Ein Gastbeitrag von Vera Lengsfeld
Sie denken, Sie seien kein Rassist? Da täuschen Sie sich, falls Sie ein blasshäutiger Westler sind. Die sind Rassisten von Geburt an. Sie sind der Meinung, durch Vernunft und Toleranz seien die Zeiten, zumindest im Westen, überwunden, da Menschen nach Hautfarbe kategorisiert wurden? Sie liegen wieder falsch, denn nichts ist laut Identitätspolitik wichtiger als die Hautfarbe. Die bestimmt, welcher Gruppe man angehört. Wir leben wieder in einer Epoche, in der Menschen nicht nach ihrem Charakter und ihren Handlungen beurteilt werden, sondern zu welcher Gruppe sie gehören.
Als Blasshäutiger ist man nicht nur Rassist, sondern mit Mikroaggressionen geschlagen. Diese „Erkenntnis“ aus den USA ist inzwischen auch zu uns rübergeschwappt. Wie sehr, wurde mir bewusst, als ich das neue Programm einer Bildungsakademie las, die von einem Bürgerrechts-Kumpel nach der Vereinigung gegründet worden ist. Da wurde für den wunderschönen Monat Mai ein Seminar empfohlen, das sich mit dem Thema „Koloniale Kontinuitäten & Dekoloniale Ansätze: Kompetenzen für eine kritische Bildungsarbeit“ befasst.
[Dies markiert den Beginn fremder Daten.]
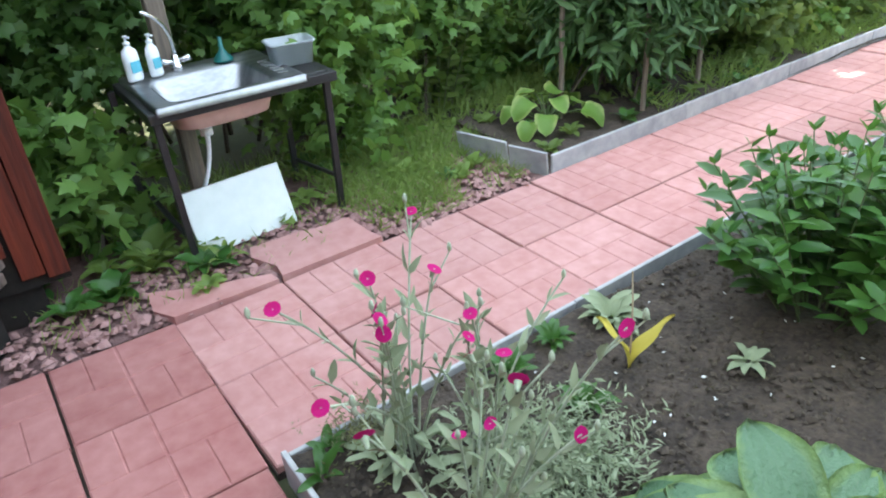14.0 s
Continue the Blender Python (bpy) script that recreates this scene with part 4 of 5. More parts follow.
shape = petals(5, 0.6, 0.08, 0.05)
rng = np.random.default_rng(5)
tmp = strew("campion_flower", (shape[0], shape[1], shape[2]), np.zeros((1, 3)), np.array([[1.0, 0, 0]]), np.array([[0, 0, 1.0]]), np.array([0.037]), [MAGENTA, MAGENTA_EYE])
bm = bmesh.new()
bm.from_mesh(tmp.data)
bmesh.ops.create_cone(bm, segments=7, radius1=0.003, radius2=0.008, depth=0.02, matrix=Matrix.Translation((0, 0, -0.014)))
CAMPION = mesh_of(bm, "campion_flower", [MAGENTA, MAGENTA_EYE, SILVER_STEM], True)
for f in CAMPION.polygons[-9:]:
    f.material_index = 2
bpy.data.objects.remove(tmp)

silver_plant((1.04, 7.1, 0.055), 6, [(1.22, 7.26, 0.79), (1.18, 7.1, 0.69), (0.98, 7.1, 0.745), (0.96, 7.04, 0.69), (0.93, 6.96, 0.72), (0.92, 6.93, 0.7), (0.72, 7.08, 0.78), (0.7, 6.83, 0.67)], 71, 40)
silver_plant((0.99, 6.66, 0.055), 7, [(0.69, 6.6, 0.78), (1.0, 6.54, 0.78), (1.12, 6.48, 0.605), (1.21, 6.46, 0.85), (1.02, 6.66, 0.56), (0.96, 6.7, 0.53)], 72, 40)
silver_plant((1.2, 6.95, 0.055), 4, [(1.1, 6.83, 0.73), (1.07, 6.8, 0.695), (1.09, 6.83, 0.615), (1.15, 6.77, 0.625)], 73, 18, 0.09)
silver_plant((1.75, 4.75, 0.055), 4, [(1.72, 4.72, 0.62)], 74, 20, 0.1)

# silvery thin-leaved mat between the campions
rng = np.random.default_rng(9)
MAT = thing("silver_mat_plant", "grey-green thin-leaved carpeting plant on soil", "plant", (1.32, 6.8, 0.055))
a = np.stack([rng.normal(size=420) * 0.13, rng.normal(size=420) * 0.11, np.zeros(420)], 1)
p, w, u, tip, way = twig_leaves(rng, a, unit(rng.normal(size=(420, 3)) * 0.6 + np.array([0, 0, 1.0])), 0.17, 9, 0.8)
ok = p[:, 2] > 0
strew("leaves", NARROW, p[ok], w[ok], u[ok], 0.036 * (0.6 + 0.7 * rng.random(ok.sum())), SILVER_LEAF, MAT)
HERB = thing("thyme_tuft", "olive-green tuft of a low herb against the edging", "plant", (0.98, 7.26, 0.055))
a = np.stack([rng.normal(size=160) * 0.06, rng.normal(size=160) * 0.06, np.zeros(160)], 1)
p, w, u, _, _ = twig_leaves(rng, a, unit(rng.normal(size=(160, 3)) * 0.5 + np.array([0, 0, 1.0])), 0.11, 8, 0.8)
strew("leaves", NARROW, p, w, u, 0.02 * (0.6 + 0.7 * rng.random(len(p))), leaf_material("herb_leaf", (0.1, 0.12, 0.055), (0.2, 0.2, 0.08), (0.25, 0.28, 0.08), 0.2), HERB)


def rosette(name, label, at, n, length, width, mat, seed, lift=0.6):
    """A small ground plant: leaves round a crown."""
    rng = np.random.default_rng(seed)
    ob = thing(name, label, "plant", at)
    a = np.arange(n) * 2.4 + rng.random(n) * 0.5
    up = lift * (1 - np.arange(n) / n) + 0.15
    d = np.stack([np.cos(a), np.sin(a), up * 1.6], 1)
    p = np.stack([0.012 * np.cos(a), 0.012 * np.sin(a), np.full(n, 0.01)], 1)
    me = broad_leaf(length, width, 0.8, 0.4, False, seed)
    me.materials.append(mat)
    for k in range(n):
        lf = new("leaf", me)
        lf.parent = ob
        lf.matrix_basis = Matrix.Translation(Vector(p[k])) @ Euler((rng.normal() * 0.2, -math.atan(up[k] * 1.6), a[k])).to_matrix().to_4x4() @ Matrix.Scale(0.7 + 0.5 * rng.random(), 4)
    return ob


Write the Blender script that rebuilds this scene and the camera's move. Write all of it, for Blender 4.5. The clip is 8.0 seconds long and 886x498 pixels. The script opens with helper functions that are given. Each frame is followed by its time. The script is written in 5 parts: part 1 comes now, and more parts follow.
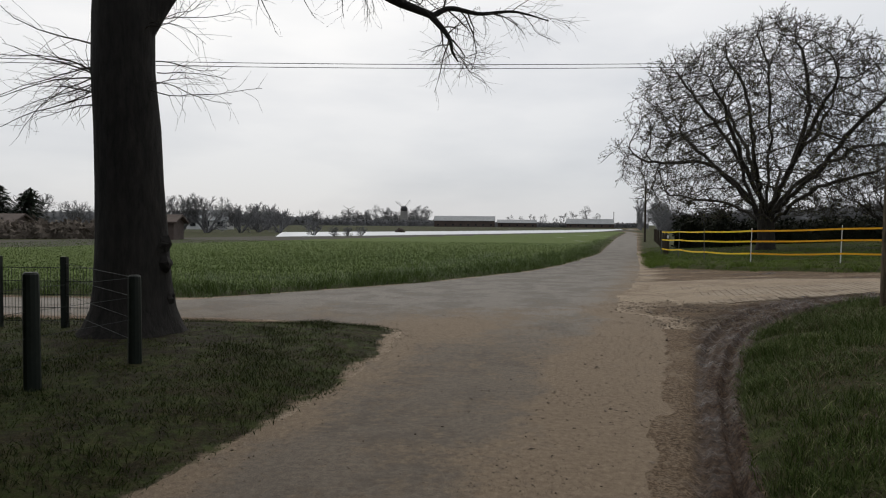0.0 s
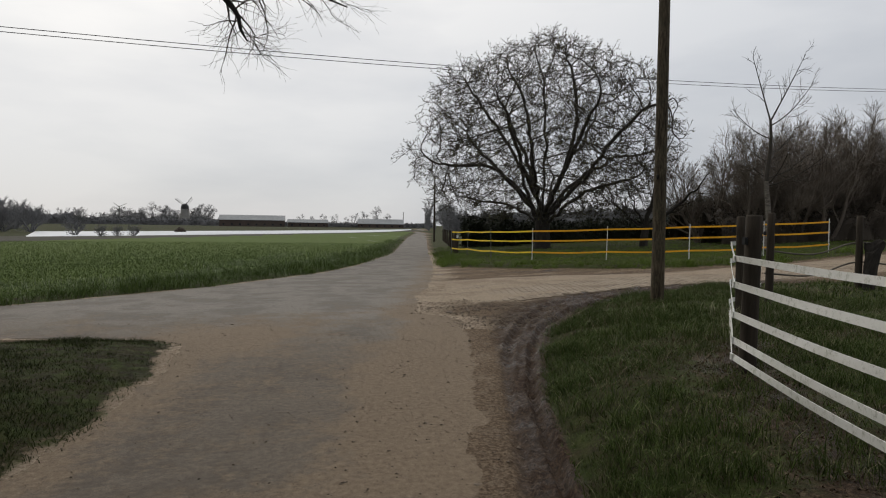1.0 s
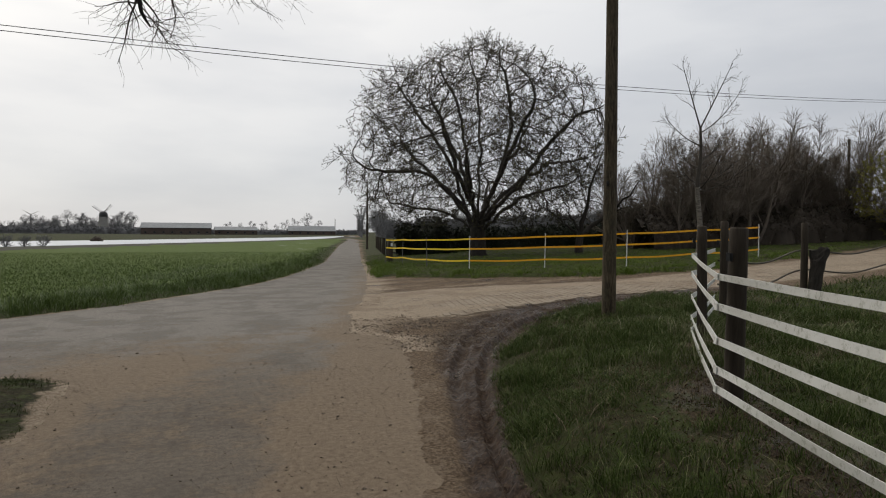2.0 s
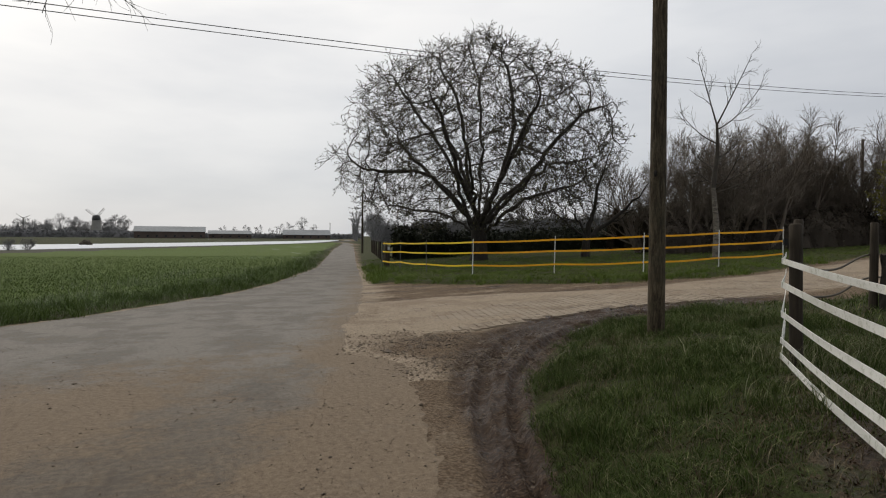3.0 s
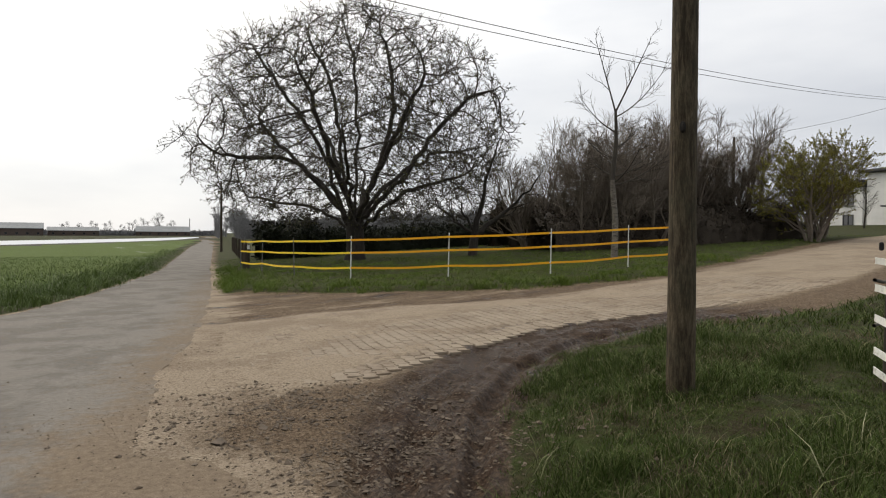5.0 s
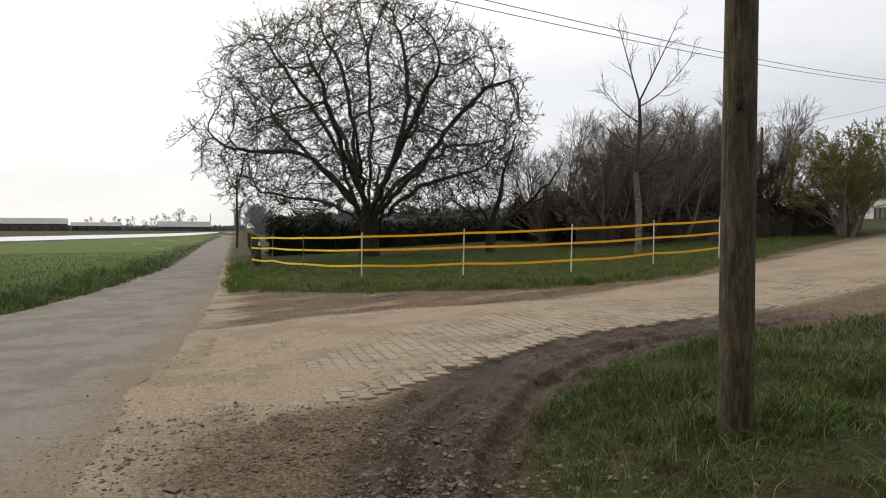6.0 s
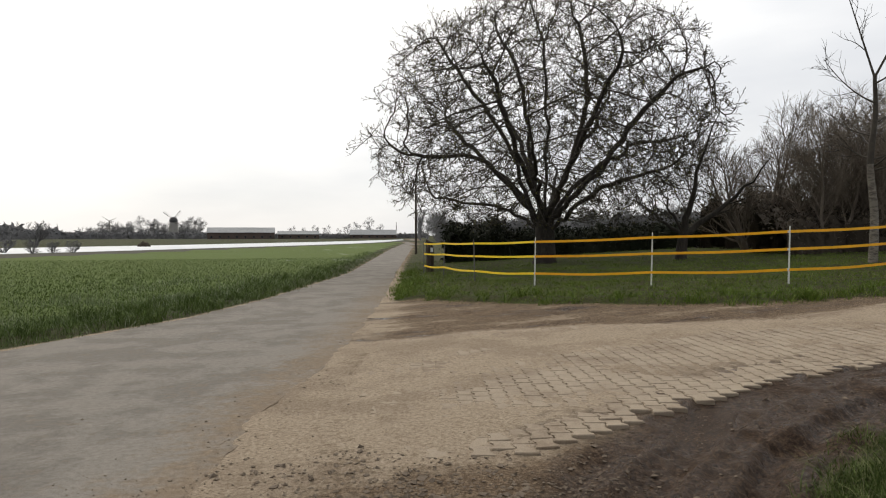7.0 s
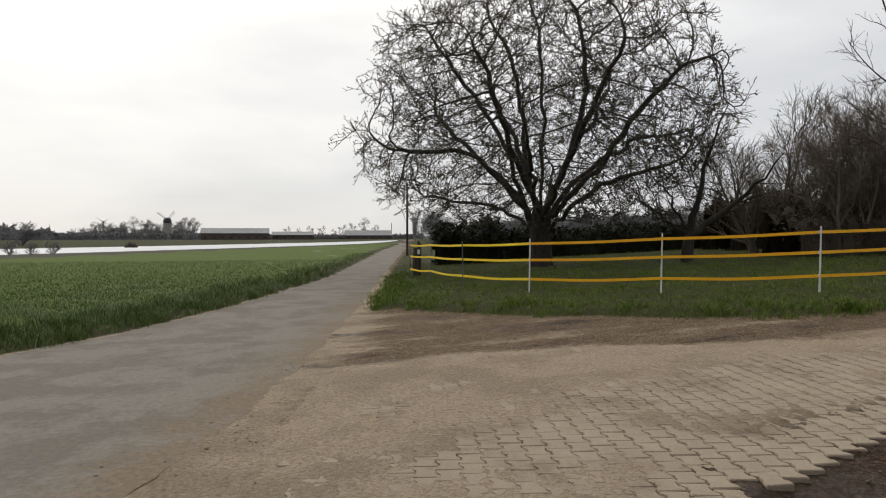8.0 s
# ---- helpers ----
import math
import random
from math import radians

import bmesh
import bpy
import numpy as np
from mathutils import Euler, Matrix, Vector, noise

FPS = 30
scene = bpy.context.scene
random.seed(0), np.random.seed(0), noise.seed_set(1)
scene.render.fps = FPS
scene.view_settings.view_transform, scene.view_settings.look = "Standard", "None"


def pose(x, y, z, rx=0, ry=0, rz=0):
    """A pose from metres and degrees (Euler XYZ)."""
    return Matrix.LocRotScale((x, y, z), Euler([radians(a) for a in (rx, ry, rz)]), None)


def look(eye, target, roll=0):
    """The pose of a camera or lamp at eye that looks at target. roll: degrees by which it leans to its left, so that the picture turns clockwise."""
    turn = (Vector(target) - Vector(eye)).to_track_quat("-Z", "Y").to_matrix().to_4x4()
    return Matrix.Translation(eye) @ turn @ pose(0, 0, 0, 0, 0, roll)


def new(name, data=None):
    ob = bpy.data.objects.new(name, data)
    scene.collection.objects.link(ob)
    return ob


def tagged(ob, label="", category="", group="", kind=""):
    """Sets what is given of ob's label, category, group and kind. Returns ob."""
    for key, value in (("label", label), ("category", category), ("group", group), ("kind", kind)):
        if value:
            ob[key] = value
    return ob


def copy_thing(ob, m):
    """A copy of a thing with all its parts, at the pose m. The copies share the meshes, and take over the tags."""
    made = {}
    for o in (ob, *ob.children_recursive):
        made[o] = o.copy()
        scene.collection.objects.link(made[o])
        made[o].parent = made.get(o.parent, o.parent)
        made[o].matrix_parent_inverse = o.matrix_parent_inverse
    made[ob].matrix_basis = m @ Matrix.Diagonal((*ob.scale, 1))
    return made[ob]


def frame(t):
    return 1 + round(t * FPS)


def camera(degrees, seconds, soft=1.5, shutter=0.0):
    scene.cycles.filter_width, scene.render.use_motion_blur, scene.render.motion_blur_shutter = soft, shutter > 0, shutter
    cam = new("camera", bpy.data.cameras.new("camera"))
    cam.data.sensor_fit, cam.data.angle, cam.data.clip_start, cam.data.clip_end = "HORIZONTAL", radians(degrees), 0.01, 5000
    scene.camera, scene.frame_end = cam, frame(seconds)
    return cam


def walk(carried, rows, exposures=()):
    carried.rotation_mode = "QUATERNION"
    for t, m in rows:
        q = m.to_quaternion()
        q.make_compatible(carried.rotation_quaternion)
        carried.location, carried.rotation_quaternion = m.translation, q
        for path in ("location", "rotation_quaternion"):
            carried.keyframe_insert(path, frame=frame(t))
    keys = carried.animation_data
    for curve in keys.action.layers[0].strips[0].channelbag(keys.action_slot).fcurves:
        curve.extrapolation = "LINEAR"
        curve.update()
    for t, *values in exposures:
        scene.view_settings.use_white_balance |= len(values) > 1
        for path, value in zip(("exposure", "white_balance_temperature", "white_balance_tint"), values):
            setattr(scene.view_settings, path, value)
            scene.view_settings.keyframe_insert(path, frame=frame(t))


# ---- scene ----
cam = camera(67.9, 8.0, 1.1)
PATH = [
    (0, (1.296, 1.492, 1.701), (1.179, 3.487, 1.626), 0.5),
    (0.5, (1.168, 1.848, 1.757), (1.497, 3.82, 1.69), 0.6),
    (1, (1.228, 2.201, 1.682), (1.734, 4.135, 1.614), 0.8),
    (1.5, (1.229, 2.525, 1.76), (1.928, 4.399, 1.708), 0.5),
    (1.7, (1.273, 2.740, 1.768), (1.974, 4.613, 1.717), 0.4),
    (2.8, (1.850, 4.770, 1.742), (2.550, 6.643, 1.705), 0.2),
    (3, (1.875, 5.107, 1.715), (2.589, 6.975, 1.68), 0.4),
    (3.5, (2.181, 6.191, 1.73), (3.299, 7.849, 1.701), 0.6),
    (4, (2.572, 7.369, 1.692), (3.819, 8.933, 1.666), 0.7),
    (4.5, (3.039, 8.444, 1.732), (4.334, 9.968, 1.709), 0.5),
    (5, (3.294, 8.995, 1.722), (4.358, 10.688, 1.679), 0.3),
    (5.2, (3.369, 9.059, 1.710), (4.396, 10.774, 1.656), 0.1),
    (6.3, (4.145, 10.106, 1.800), (5.147, 11.835, 1.735), 0.2),
    (6.5, (4.278, 10.347, 1.743), (5.176, 12.133, 1.687), 0.1),
    (7, (4.739, 11.257, 1.704), (5.258, 13.188, 1.665), -0.1),
    (7.5, (5.149, 12.145, 1.706), (5.652, 14.081, 1.669), -0.1),
    (8, (5.578, 13.149, 1.716), (6.109, 15.077, 1.679), -0.1),
]
EXPOSURES = [(0, -0.06, 6650, 10), (1.0, -0.10, 6750, 10), (2.2, -0.02, 6800, 10), (3.5, 0.08, 6850, 10), (4.5, 0.38, 6950, 10), (6.5, 0.48, 7000, 10), (7.0, 0.40, 7000, 10), (7.5, 0.26, 7000, 10), (8.0, 0.17, 7000, 10)]
walk(cam, [(t, look(eye, target, roll)) for t, eye, target, roll in PATH], EXPOSURES)

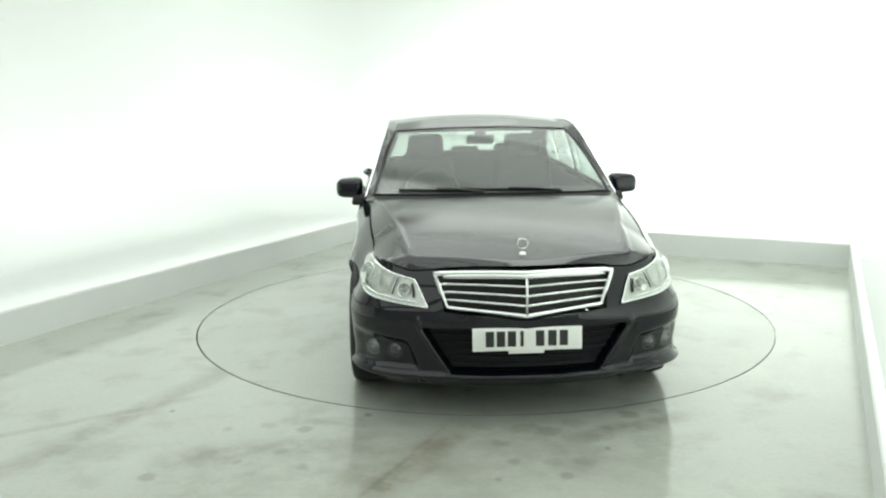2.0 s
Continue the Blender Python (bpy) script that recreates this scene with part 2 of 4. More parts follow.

Die Teilnehmer sollen erfahren „wie sehr kolonialistische Denkens- und Verhaltensstrukturen noch heute unser Weltbild und unsere Gesellschaft bestimmen und wie und wo man ansetzen kann, um dies zu ändern“. Es wird also vorausgesetzt, dass die Teilnehmer alle von kolonialistischem Denken und Verhalten beherrscht sind. Ich habe der Akademie umgehend das Buch von Christoph Ernst: „Die Rassismus-Falle – Identitätspolitik und kritische Rassentheorie“ empfohlen.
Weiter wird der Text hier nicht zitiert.